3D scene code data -
****************

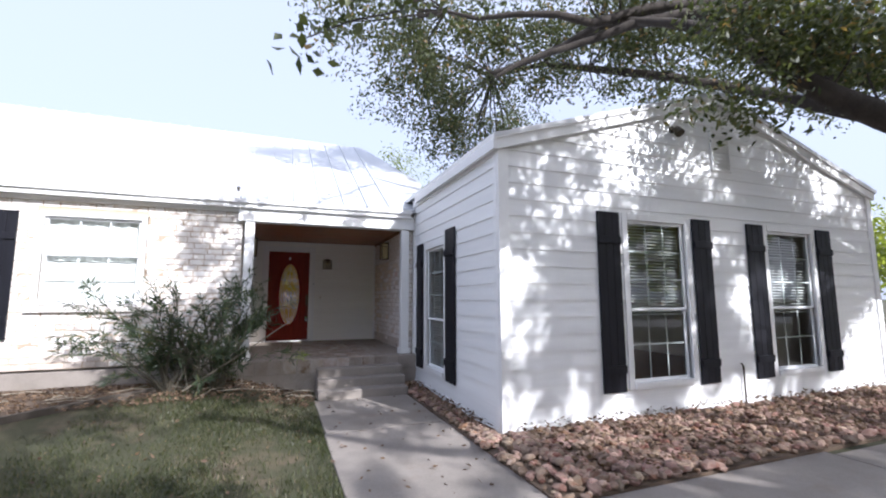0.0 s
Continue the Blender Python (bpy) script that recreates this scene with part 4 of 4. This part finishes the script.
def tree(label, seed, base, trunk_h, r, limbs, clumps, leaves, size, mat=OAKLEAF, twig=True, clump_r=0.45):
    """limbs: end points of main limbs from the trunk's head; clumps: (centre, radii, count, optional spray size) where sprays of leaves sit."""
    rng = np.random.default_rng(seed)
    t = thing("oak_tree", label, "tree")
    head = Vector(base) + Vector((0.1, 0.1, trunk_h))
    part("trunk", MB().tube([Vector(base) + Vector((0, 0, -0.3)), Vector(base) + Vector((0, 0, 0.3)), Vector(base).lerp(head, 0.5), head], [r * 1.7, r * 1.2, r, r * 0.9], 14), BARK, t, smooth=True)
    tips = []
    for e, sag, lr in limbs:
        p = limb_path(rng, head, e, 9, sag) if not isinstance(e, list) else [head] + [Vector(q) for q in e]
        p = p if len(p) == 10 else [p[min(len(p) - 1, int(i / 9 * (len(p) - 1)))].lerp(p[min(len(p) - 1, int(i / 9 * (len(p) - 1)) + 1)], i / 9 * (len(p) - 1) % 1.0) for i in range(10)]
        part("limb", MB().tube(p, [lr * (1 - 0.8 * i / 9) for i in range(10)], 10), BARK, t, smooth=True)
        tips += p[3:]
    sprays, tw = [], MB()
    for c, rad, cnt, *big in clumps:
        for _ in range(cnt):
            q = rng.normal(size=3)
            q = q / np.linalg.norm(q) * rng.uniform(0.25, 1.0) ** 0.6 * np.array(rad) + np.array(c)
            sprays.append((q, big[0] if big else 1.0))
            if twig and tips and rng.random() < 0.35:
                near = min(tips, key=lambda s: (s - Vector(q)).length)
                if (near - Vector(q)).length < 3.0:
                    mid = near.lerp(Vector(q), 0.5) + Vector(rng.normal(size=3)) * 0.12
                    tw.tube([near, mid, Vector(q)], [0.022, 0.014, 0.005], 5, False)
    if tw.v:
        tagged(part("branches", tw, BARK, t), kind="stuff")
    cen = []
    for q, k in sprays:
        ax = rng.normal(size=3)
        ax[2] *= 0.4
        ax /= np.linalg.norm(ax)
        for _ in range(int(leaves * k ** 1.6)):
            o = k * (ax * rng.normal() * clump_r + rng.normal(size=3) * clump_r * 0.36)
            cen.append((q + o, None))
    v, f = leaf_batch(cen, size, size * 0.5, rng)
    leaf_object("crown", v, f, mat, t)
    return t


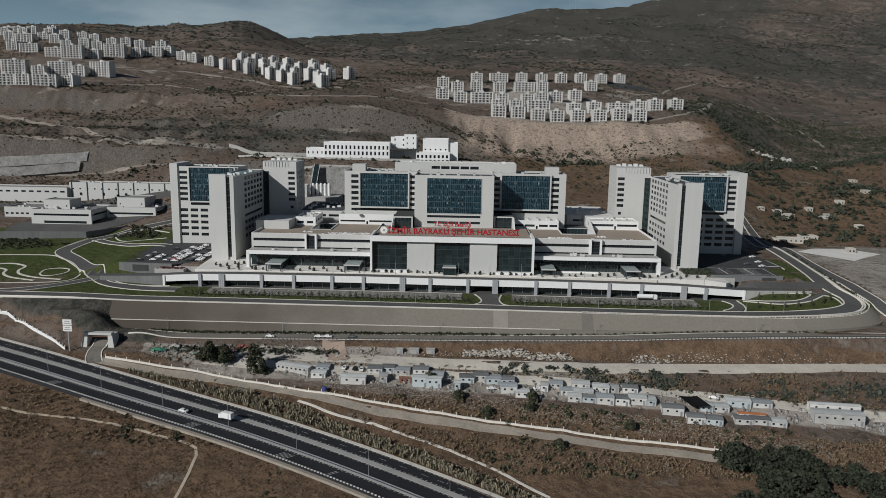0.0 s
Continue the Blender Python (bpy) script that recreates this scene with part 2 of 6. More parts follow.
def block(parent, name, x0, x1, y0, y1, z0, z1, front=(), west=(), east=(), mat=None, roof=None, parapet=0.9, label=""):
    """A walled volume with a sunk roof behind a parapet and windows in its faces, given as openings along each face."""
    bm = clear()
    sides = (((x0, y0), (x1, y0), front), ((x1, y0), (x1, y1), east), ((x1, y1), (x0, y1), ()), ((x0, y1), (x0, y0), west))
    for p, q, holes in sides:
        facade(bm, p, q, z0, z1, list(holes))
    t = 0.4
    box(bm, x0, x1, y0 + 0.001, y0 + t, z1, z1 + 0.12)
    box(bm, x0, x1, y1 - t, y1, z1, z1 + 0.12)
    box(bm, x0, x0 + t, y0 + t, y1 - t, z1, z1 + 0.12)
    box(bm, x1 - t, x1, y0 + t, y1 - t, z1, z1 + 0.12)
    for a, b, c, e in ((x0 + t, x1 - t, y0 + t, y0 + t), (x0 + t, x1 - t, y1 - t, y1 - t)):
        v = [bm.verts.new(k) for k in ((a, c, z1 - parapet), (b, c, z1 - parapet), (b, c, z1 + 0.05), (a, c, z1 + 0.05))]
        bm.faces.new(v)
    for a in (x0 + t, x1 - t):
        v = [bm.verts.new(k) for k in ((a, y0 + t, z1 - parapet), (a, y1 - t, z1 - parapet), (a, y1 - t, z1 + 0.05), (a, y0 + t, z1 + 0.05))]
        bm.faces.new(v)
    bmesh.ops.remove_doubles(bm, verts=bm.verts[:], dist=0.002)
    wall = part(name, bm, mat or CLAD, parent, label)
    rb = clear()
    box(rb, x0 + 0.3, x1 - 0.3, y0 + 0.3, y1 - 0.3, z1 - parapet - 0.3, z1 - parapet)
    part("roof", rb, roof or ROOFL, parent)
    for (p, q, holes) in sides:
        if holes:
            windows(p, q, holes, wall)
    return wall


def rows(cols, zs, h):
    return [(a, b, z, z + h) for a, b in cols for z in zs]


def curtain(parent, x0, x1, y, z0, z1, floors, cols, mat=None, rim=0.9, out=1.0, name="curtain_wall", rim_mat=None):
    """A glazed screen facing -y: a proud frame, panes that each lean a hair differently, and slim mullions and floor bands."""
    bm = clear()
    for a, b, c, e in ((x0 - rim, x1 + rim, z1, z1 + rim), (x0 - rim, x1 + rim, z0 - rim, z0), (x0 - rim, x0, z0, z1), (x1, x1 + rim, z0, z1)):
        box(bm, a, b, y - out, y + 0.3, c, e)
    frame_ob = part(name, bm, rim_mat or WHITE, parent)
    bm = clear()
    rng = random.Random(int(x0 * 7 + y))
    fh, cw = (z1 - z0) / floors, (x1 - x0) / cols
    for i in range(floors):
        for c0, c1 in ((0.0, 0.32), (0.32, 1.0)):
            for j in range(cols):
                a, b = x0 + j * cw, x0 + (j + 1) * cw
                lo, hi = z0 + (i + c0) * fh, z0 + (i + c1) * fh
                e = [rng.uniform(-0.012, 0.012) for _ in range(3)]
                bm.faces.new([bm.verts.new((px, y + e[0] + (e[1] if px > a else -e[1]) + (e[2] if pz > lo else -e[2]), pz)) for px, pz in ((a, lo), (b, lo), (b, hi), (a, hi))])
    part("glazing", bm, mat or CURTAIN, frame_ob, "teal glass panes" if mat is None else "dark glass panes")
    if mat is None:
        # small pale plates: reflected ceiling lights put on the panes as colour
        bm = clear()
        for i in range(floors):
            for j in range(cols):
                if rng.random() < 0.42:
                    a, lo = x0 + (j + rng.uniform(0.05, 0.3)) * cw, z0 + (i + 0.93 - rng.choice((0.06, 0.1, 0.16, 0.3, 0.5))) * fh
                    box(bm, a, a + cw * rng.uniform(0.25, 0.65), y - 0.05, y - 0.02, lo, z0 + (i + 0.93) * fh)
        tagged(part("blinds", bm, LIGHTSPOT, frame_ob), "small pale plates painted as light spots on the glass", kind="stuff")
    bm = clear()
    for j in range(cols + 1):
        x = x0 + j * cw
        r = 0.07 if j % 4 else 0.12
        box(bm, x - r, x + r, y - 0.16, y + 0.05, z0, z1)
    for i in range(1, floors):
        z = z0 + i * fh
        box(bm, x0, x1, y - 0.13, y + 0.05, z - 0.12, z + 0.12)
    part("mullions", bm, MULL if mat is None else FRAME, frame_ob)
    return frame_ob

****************

STATED PROBLEM -
Using the listing above, work out how many of its lines include "Continue", and give only the result.

CORRECT RESULT -
2